### EXERCISE PROMPT
Set the listing down unchanged, minus every embedded image.
•••
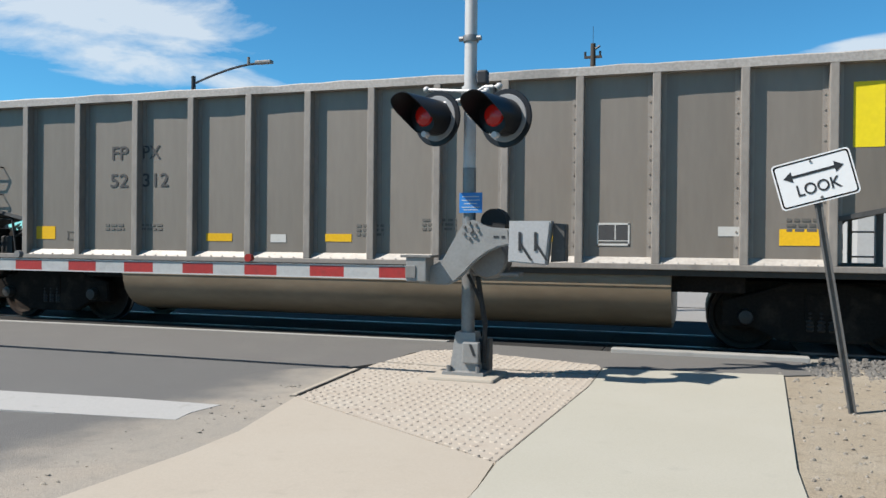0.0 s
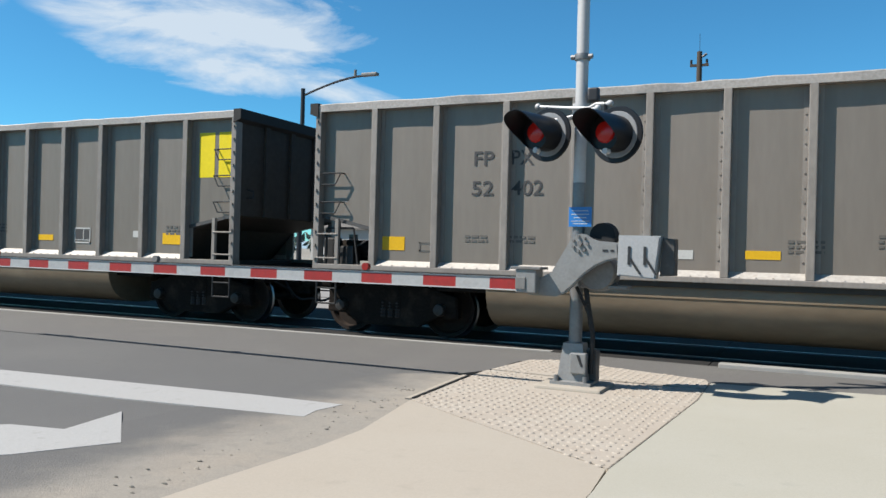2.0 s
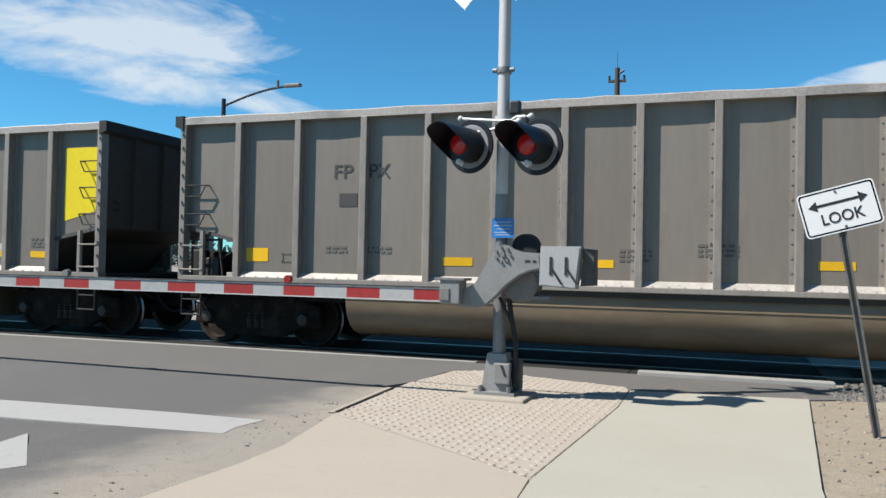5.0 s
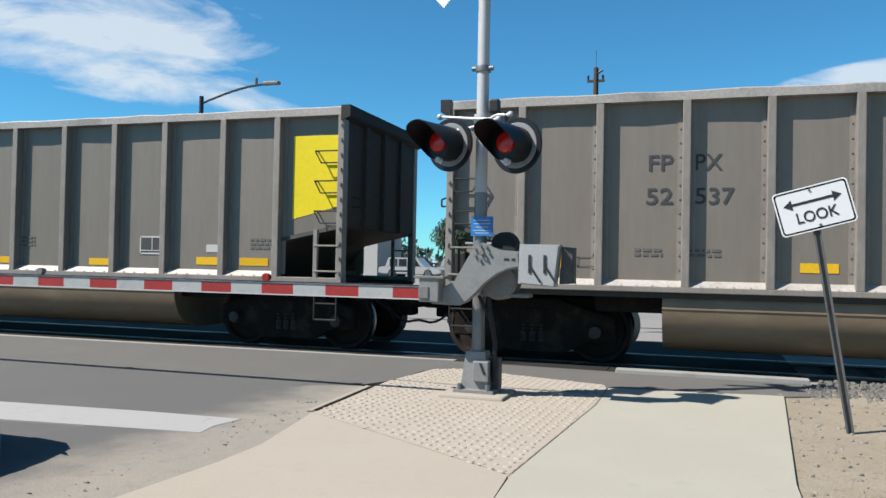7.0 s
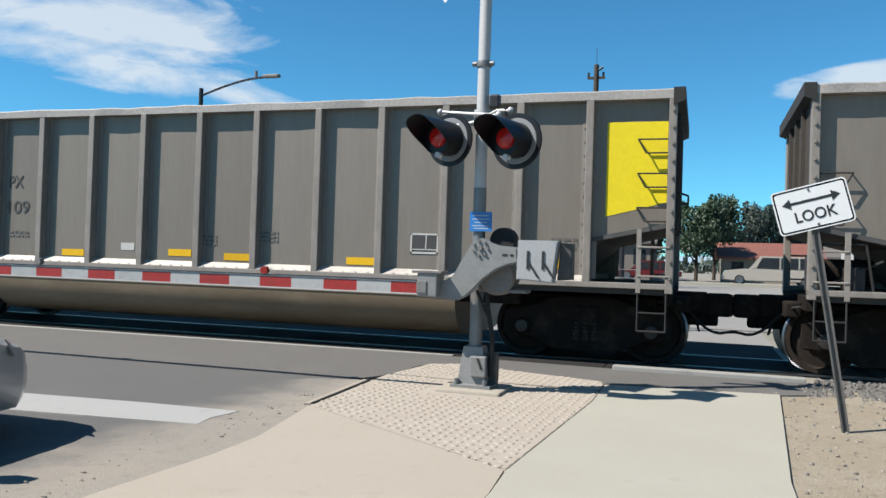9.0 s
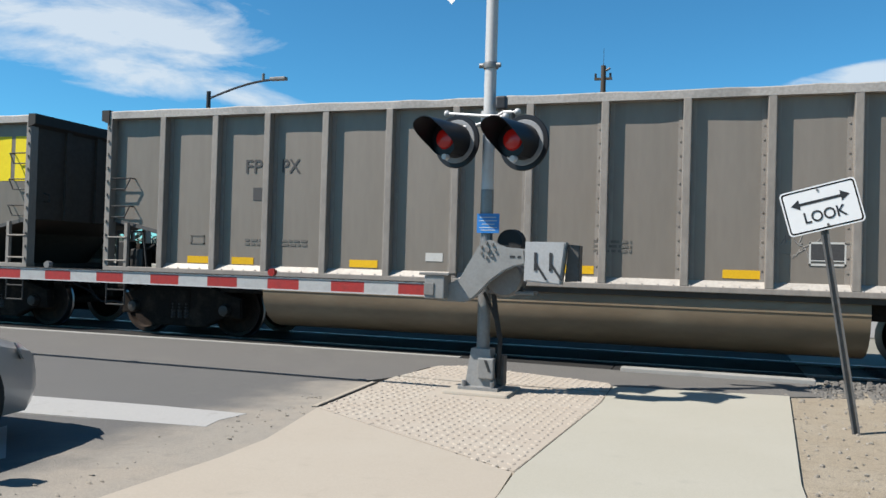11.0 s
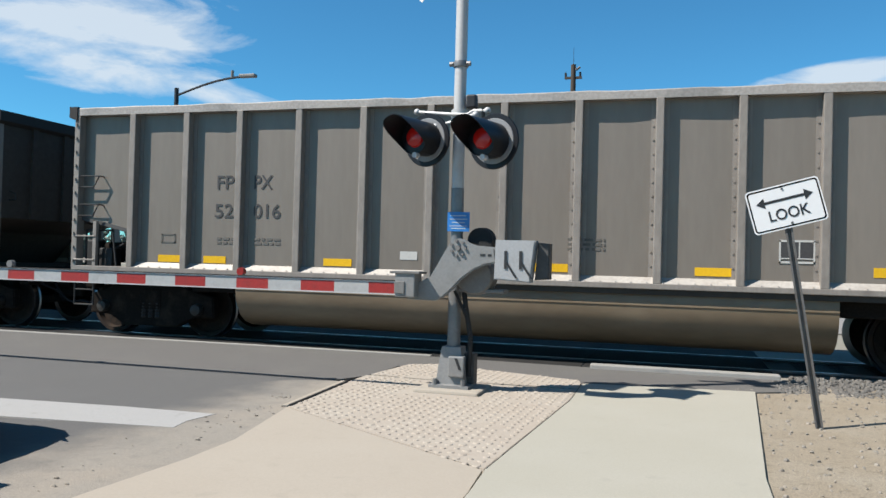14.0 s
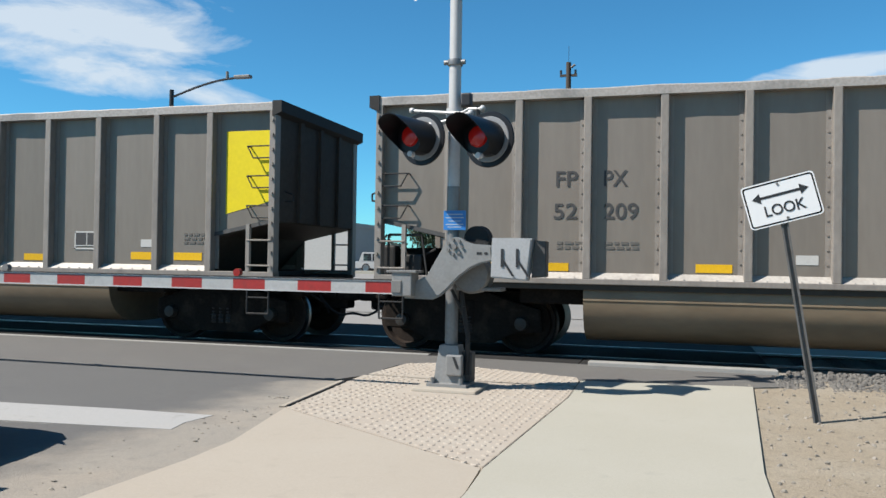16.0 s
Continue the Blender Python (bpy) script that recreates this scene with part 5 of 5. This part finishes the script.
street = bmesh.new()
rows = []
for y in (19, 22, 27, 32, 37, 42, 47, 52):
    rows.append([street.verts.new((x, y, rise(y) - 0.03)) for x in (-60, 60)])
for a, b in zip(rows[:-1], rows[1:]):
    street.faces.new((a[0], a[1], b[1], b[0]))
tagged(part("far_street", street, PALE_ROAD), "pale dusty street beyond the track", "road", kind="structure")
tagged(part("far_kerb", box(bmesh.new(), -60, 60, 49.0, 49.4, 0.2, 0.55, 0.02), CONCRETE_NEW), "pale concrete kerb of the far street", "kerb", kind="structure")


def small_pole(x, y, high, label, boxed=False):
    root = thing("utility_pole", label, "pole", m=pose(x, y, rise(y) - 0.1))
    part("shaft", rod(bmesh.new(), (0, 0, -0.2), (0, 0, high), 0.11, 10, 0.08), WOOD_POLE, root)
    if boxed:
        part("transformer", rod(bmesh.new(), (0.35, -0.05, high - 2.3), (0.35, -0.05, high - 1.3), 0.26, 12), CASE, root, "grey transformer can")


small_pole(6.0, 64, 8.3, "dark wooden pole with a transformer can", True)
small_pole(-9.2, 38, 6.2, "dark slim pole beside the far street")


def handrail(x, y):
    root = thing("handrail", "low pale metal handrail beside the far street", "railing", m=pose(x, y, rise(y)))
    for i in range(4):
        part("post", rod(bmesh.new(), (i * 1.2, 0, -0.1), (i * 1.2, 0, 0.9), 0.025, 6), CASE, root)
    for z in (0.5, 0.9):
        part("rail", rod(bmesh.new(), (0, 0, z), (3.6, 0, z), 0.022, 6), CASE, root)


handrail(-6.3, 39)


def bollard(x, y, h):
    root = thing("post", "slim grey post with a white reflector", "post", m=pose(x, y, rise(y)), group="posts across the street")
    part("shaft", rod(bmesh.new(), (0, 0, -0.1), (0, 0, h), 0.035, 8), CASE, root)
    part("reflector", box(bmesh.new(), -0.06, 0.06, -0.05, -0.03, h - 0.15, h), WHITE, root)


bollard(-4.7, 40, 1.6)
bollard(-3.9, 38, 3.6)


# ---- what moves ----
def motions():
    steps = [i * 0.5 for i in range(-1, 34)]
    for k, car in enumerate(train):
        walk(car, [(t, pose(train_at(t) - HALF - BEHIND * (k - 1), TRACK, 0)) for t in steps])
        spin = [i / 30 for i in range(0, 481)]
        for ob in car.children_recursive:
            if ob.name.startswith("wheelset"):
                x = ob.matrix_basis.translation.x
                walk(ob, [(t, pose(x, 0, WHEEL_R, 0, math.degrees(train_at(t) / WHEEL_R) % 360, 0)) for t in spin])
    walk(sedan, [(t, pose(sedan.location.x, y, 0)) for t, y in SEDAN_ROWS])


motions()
•••
### FULL RESPONSE
0.0 s
2.0 s
5.0 s
7.0 s
9.0 s
11.0 s
14.0 s
16.0 s
Continue the Blender Python (bpy) script that recreates this scene with part 5 of 5. This part finishes the script.
street = bmesh.new()
rows = []
for y in (19, 22, 27, 32, 37, 42, 47, 52):
    rows.append([street.verts.new((x, y, rise(y) - 0.03)) for x in (-60, 60)])
for a, b in zip(rows[:-1], rows[1:]):
    street.faces.new((a[0], a[1], b[1], b[0]))
tagged(part("far_street", street, PALE_ROAD), "pale dusty street beyond the track", "road", kind="structure")
tagged(part("far_kerb", box(bmesh.new(), -60, 60, 49.0, 49.4, 0.2, 0.55, 0.02), CONCRETE_NEW), "pale concrete kerb of the far street", "kerb", kind="structure")


def small_pole(x, y, high, label, boxed=False):
    root = thing("utility_pole", label, "pole", m=pose(x, y, rise(y) - 0.1))
    part("shaft", rod(bmesh.new(), (0, 0, -0.2), (0, 0, high), 0.11, 10, 0.08), WOOD_POLE, root)
    if boxed:
        part("transformer", rod(bmesh.new(), (0.35, -0.05, high - 2.3), (0.35, -0.05, high - 1.3), 0.26, 12), CASE, root, "grey transformer can")


small_pole(6.0, 64, 8.3, "dark wooden pole with a transformer can", True)
small_pole(-9.2, 38, 6.2, "dark slim pole beside the far street")


def handrail(x, y):
    root = thing("handrail", "low pale metal handrail beside the far street", "railing", m=pose(x, y, rise(y)))
    for i in range(4):
        part("post", rod(bmesh.new(), (i * 1.2, 0, -0.1), (i * 1.2, 0, 0.9), 0.025, 6), CASE, root)
    for z in (0.5, 0.9):
        part("rail", rod(bmesh.new(), (0, 0, z), (3.6, 0, z), 0.022, 6), CASE, root)


handrail(-6.3, 39)


def bollard(x, y, h):
    root = thing("post", "slim grey post with a white reflector", "post", m=pose(x, y, rise(y)), group="posts across the street")
    part("shaft", rod(bmesh.new(), (0, 0, -0.1), (0, 0, h), 0.035, 8), CASE, root)
    part("reflector", box(bmesh.new(), -0.06, 0.06, -0.05, -0.03, h - 0.15, h), WHITE, root)


bollard(-4.7, 40, 1.6)
bollard(-3.9, 38, 3.6)


# ---- what moves ----
def motions():
    steps = [i * 0.5 for i in range(-1, 34)]
    for k, car in enumerate(train):
        walk(car, [(t, pose(train_at(t) - HALF - BEHIND * (k - 1), TRACK, 0)) for t in steps])
        spin = [i / 30 for i in range(0, 481)]
        for ob in car.children_recursive:
            if ob.name.startswith("wheelset"):
                x = ob.matrix_basis.translation.x
                walk(ob, [(t, pose(x, 0, WHEEL_R, 0, math.degrees(train_at(t) / WHEEL_R) % 360, 0)) for t in spin])
    walk(sedan, [(t, pose(sedan.location.x, y, 0)) for t, y in SEDAN_ROWS])


motions()